At any given moment, 4,000 U.S. troops are deployed in Latin America and as many as four U.S. Navy ships are plying the Caribbean and Pacific coastlines of Central America. U.S. pilots clocked more than 46,400 hours in 2011 flying anti-drug missions, and U.S. agents from at least 10 law enforcement agencies spread across the continent.
The U.S. trains thousands of Latin American troops, and employs its multibillion dollar radar equipment to gather intelligence to intercept traffickers and arrest cartel members.
These work in organized-crime networks that boast an estimated 11,000 flights annually and hundreds of boats and submersibles. They smuggle cocaine from the only place it's produced, South America, to the land where it is most coveted, the United States.

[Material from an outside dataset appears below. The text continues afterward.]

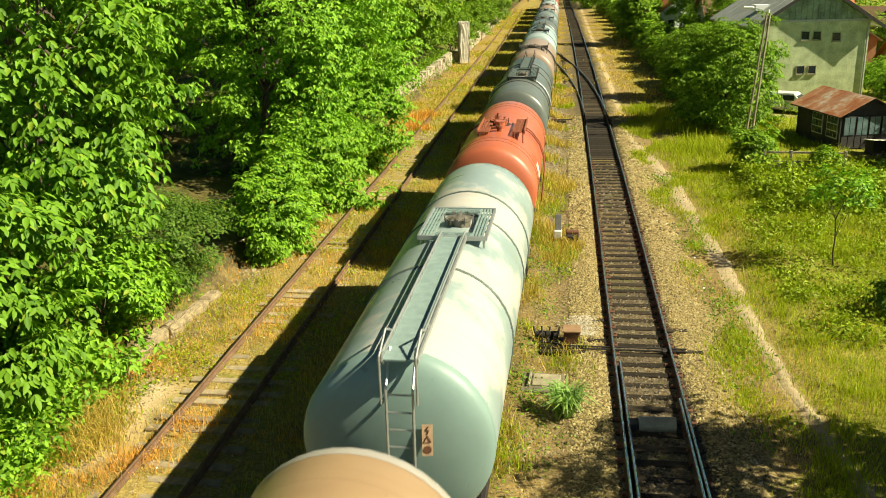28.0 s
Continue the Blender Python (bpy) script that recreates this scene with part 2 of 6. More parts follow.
def roughness_field(x, y):
    return 0.05 * np.sin(x * 1.3 + 0.7 * np.sin(y * 0.5)) * np.sin(y * 0.9 + 1.1 * np.sin(x * 0.4)) + 0.03 * np.sin(x * 3.1 + y * 2.3)


def ground_z(x, y):
    x, y = np.asarray(x, float), np.asarray(y, float)
    bed, heap = np.zeros_like(x), np.zeros_like(x)
    for f in (x_right, x_train):
        c = np.array([f(v) for v in y.ravel()]).reshape(y.shape)
        heap = np.maximum(heap, np.clip((np.abs(x - c) - 0.85) / 0.25, 0, 1) * np.clip((2.0 - np.abs(x - c)) / 0.6, 0, 1) * (0.8 + 0.2 * np.clip((y - 23) / 3, 0, 1)))
        bed = np.maximum(bed, np.clip((2.3 - np.abs(x - c)) / 0.5, 0, 1))
    near = np.clip((160 - y) / 60, 0, 1)
    heap = heap + 0.2 * np.clip((0.72 - np.abs(x - 2.32)) / 0.1, 0, 1) * np.clip((y - 48) / 2, 0, 1) * np.clip((63 - y) / 2, 0, 1)
    return 0.075 * heap - 0.06 * (1 - bed) * near + (1 - bed) * roughness_field(x, y) * near + bank(x, y)


PATH = [(4.2, 54.0), (4.9, 48.0), (5.4, 42.0), (5.6, 35.3), (5.72, 31.0), (5.7, 28.0), (5.7, 24.5), (5.75, 21.2), (6.0, 19.2), (6.2, 17.0), (6.5, 12.0), (6.8, 4.0)]


def build_ground():
    xs = np.concatenate([[-3000, -900, -300, -120, -60, -40], np.arange(-30, -12, 0.6), np.arange(-12, 12, 0.2), np.arange(12, 30.1, 0.6), [40, 60, 120, 300, 900, 3000]])
    ys = np.concatenate([[-600, -200, -60, -20, 0], np.arange(6, 80, 0.5), np.arange(80, 300, 4.0), [320, 400, 600, 1000, 2000, 3500]])
    gx, gy = np.meshgrid(xs, ys)
    v = np.stack([gx, gy, ground_z(gx, gy)], -1).reshape(-1, 3)
    n = len(xs)
    i, j = np.meshgrid(np.arange(len(ys) - 1), np.arange(n - 1), indexing="ij")
    a = i * n + j
    f = np.stack([a, a + 1, a + n + 1, a + n], -1).reshape(-1, 4)
    m, nt, b = nodes_of("yard_ground")
    tc = nt.nodes.new("ShaderNodeTexCoord")
    sep = nt.nodes.new("ShaderNodeSeparateXYZ")
    nt.links.new(tc.outputs["Object"], sep.inputs[0])
    wob = noise_tex(nt, 0.9, 4)
    sx = nt.nodes.new("ShaderNodeMath")
    sx.operation = "MULTIPLY_ADD"
    sx.inputs[1].default_value, sx.inputs[2].default_value = 1.6, -0.8
    nt.links.new(wob, sx.inputs[0])
    ad = nt.nodes.new("ShaderNodeMath")
    nt.links.new(sep.outputs[0], ad.inputs[0])
    nt.links.new(sx.outputs[0], ad.inputs[1])
    mr = nt.nodes.new("ShaderNodeMapRange")
    mr.inputs["From Min"].default_value, mr.inputs["From Max"].default_value = -14, 10
    nt.links.new(ad.outputs[0], mr.inputs["Value"])

    def at(x):
        return (x + 14) / 24

    dirt, straw, stone, olive, oil = (0.27, 0.19, 0.085), (0.36, 0.26, 0.085), (0.28, 0.21, 0.11), (0.24, 0.225, 0.045), (0.10, 0.078, 0.05)
    # first two stops, on the bank: dark earth with leaf shade painted in
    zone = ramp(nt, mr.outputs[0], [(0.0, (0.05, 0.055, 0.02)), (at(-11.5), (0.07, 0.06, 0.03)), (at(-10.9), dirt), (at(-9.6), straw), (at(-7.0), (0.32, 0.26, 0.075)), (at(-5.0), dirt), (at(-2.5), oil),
                                   (at(-0.7), (0.24, 0.17, 0.06)), (at(0.3), (0.23, 0.17, 0.085)), (at(1.3), oil), (at(3.2), oil), (at(3.9), stone), (at(5.4), dirt), (at(6.8), olive), (1.0, (0.20, 0.22, 0.025))])
    patch = ramp(nt, noise_tex(nt, 0.45, 5, 0.6), [(0.42, (0, 0, 0)), (0.62, (0.65,) * 3)])
    c = mixc(nt, patch, zone, mixc(nt, 0.5, zone, straw))
    # crumbs of dirt and gravel, and patches of low green
    vor = add(nt, "ShaderNodeTexVoronoi", Scale=17.0)
    nt.links.new(tc.outputs["Object"], vor.inputs["Vector"])
    grit = ramp(nt, vor.outputs["Color"], [(0.1, (0.45, 0.45, 0.45)), (0.9, (1.35, 1.3, 1.2))])
    c = mixc(nt, 0.6, c, grit, "MULTIPLY")
    c = mixc(nt, ramp(nt, noise_tex(nt, 1.1, 5, 0.65), [(0.52, (0, 0, 0)), (0.66, (0.6,) * 3)]), c, (0.12, 0.15, 0.02))
    c = mixc(nt, 0.55, c, ramp(nt, noise_tex(nt, 9, 6, 0.7), [(0.3, (0.3, 0.3, 0.3)), (0.7, (1.0, 1.0, 1.0))]), "MULTIPLY")

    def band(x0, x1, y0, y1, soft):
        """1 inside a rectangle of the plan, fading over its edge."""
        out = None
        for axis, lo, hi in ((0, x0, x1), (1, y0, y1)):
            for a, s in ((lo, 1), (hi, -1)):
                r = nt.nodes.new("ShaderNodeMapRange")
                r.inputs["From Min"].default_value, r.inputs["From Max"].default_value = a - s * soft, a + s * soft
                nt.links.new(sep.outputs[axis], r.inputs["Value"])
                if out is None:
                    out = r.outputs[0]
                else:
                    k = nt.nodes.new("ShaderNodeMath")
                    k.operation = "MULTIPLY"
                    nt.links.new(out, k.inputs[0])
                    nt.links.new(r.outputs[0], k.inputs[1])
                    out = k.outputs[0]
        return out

    # oily bed where engines wait, bush shadow painted in, and the turnout's dark bed
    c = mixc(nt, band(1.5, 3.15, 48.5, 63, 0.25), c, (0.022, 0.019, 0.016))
    c = mixc(nt, band(1.2, 3.2, 63, 125, 0.3), c, (0.075, 0.058, 0.036))
    c = mixc(nt, band(-10.7, -9.6, 15.9, 20.2, 0.35), c, (0.42, 0.32, 0.18))
    # bare yard by the shed, and the worn place where the path meets the track
    c = mixc(nt, band(12.6, 15.4, 56.0, 63.5, 0.7), c, (0.33, 0.27, 0.15))
    c = mixc(nt, band(3.9, 5.0, 46.5, 52.0, 0.5), c, (0.34, 0.27, 0.15))
    # trodden soil: the footpath wanders with y
    ry = nt.nodes.new("ShaderNodeMapRange")
    ry.inputs["From Min"].default_value, ry.inputs["From Max"].default_value = 4.0, 54.0
    nt.links.new(sep.outputs[1], ry.inputs["Value"])
    line = ramp(nt, ry.outputs[0], [((q[1] - 4) / 50, (q[0] / 10,) * 3) for q in PATH[::-1]])
    dx = nt.nodes.new("ShaderNodeMath")
    dx.operation = "MULTIPLY_ADD"
    dx.inputs[1].default_value = -10.0
    nt.links.new(line, dx.inputs[0])
    nt.links.new(sep.outputs[0], dx.inputs[2])
    away = nt.nodes.new("ShaderNodeMath")
    away.operation = "ABSOLUTE"
    nt.links.new(dx.outputs[0], away.inputs[0])
    jit = nt.nodes.new("ShaderNodeMath")
    jit.operation = "MULTIPLY_ADD"
    jit.inputs[1].default_value = -0.2
    nt.links.new(noise_tex(nt, 2.2, 5, 0.65), jit.inputs[0])
    nt.links.new(away.outputs[0], jit.inputs[2])
    worn = ramp(nt, jit.outputs[0], [(0.0, (1, 1, 1)), (0.05, (0.9,) * 3), (0.2, (0, 0, 0))])
    c = mixc(nt, worn, c, (0.32, 0.25, 0.14))
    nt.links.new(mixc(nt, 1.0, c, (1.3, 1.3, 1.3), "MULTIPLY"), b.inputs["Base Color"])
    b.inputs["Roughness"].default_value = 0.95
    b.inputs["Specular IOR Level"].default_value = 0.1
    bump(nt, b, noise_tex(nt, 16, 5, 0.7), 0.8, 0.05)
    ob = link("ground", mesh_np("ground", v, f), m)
    ob.data.shade_smooth()
    tagged(ob, "dry grass, gravel and bare soil beside the tracks", "ground", kind="structure")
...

One persistent problem is that in many of the partner nations, police are so institutionally weak or corrupt that governments have turned to their militaries to fight drug traffickers, often with violent results. Militaries are trained for combat, while police are trained to enforce laws.
"It is unfortunate that militaries have to be involved in what are essentially law enforcement engagements," said Frank Mora, the outgoing deputy assistant secretary of defense for Western Hemisphere affairs. But he argues that many governments have little choice.
"We are not going to turn our backs on these governments or these institutions because they've found themselves in such a situation that they have to use their militaries in this way," Mora said.
Mora said the effort is not tantamount to militarizing the war on drugs. He said the Defense Department's role is limited, by law, to monitoring and detection. Law enforcement agents, from the U.S. Coast Guard, Customs and Border Protection or other agencies are in charge of some of the busts, he said.
But the U.S. is deploying its own military. Not only is the Fourth Fleet in the Caribbean, the Pacific and the Atlantic, but the Marines were sent to Guatemala last year and National Guardsmen are in Honduras.
The Obama administration sees these deployments as important missions with a worthy payoff. Hundreds of thousands of kilograms (pounds) of cocaine are seized en route to the U.S. every year, and the Defense Department estimates about 850 metric tons of cocaine departed South America last year toward the U.S., down 20 percent in just a year. The most recent U.S. survey found cocaine use fell significantly, from 2.4 million people in 2006 to 1.4 million in 2011.
Aboard the Underwood, the crew of 260 was clear on the mission. The ship's bridge wings bear 16 cocaine "snowflakes" and two marijuana "leaves," awarded to the Underwood by the Coast Guard command to be "proudly displayed" for its successful interdictions.
Standing on the bridge, Carpio's team spotted its first bale of cocaine. And then, after 2 1/2 weeks plying the Caribbean in search of drug traffickers, they spotted another, and then many more.
"In all we found 49 bales," Carpio said in an interview aboard the ship. "It was very impressive to see the bales popping along the water in a row."
Wrapped in black and white tarp, they were so heavy she could barely pull one out of the water. Later, officials said they'd collected $27 million worth of cocaine.
The current U.S. strategy began in Colombia in 2000, with an eight-year effort that cost more than $7 billion to stop the flow from the world's top cocaine producer. During Plan Colombia, the national police force, working closely with dozens of DEA agents, successfully locked up top drug traffickers.
But then came "the balloon effect."
As a result of Plan Colombia's pressure, traffickers were forced to find new coca-growing lands in Peru and Bolivia, and trafficking routes shifted as well from Florida to the U.S.-Mexico border.
Thus a $1.6 billion, 4-year Merida Initiative was launched in 2008. Once more, drug kingpins were caught or killed, and as cartels fought to control trafficking routes, increasingly gruesome killings topped 70,000 in six years.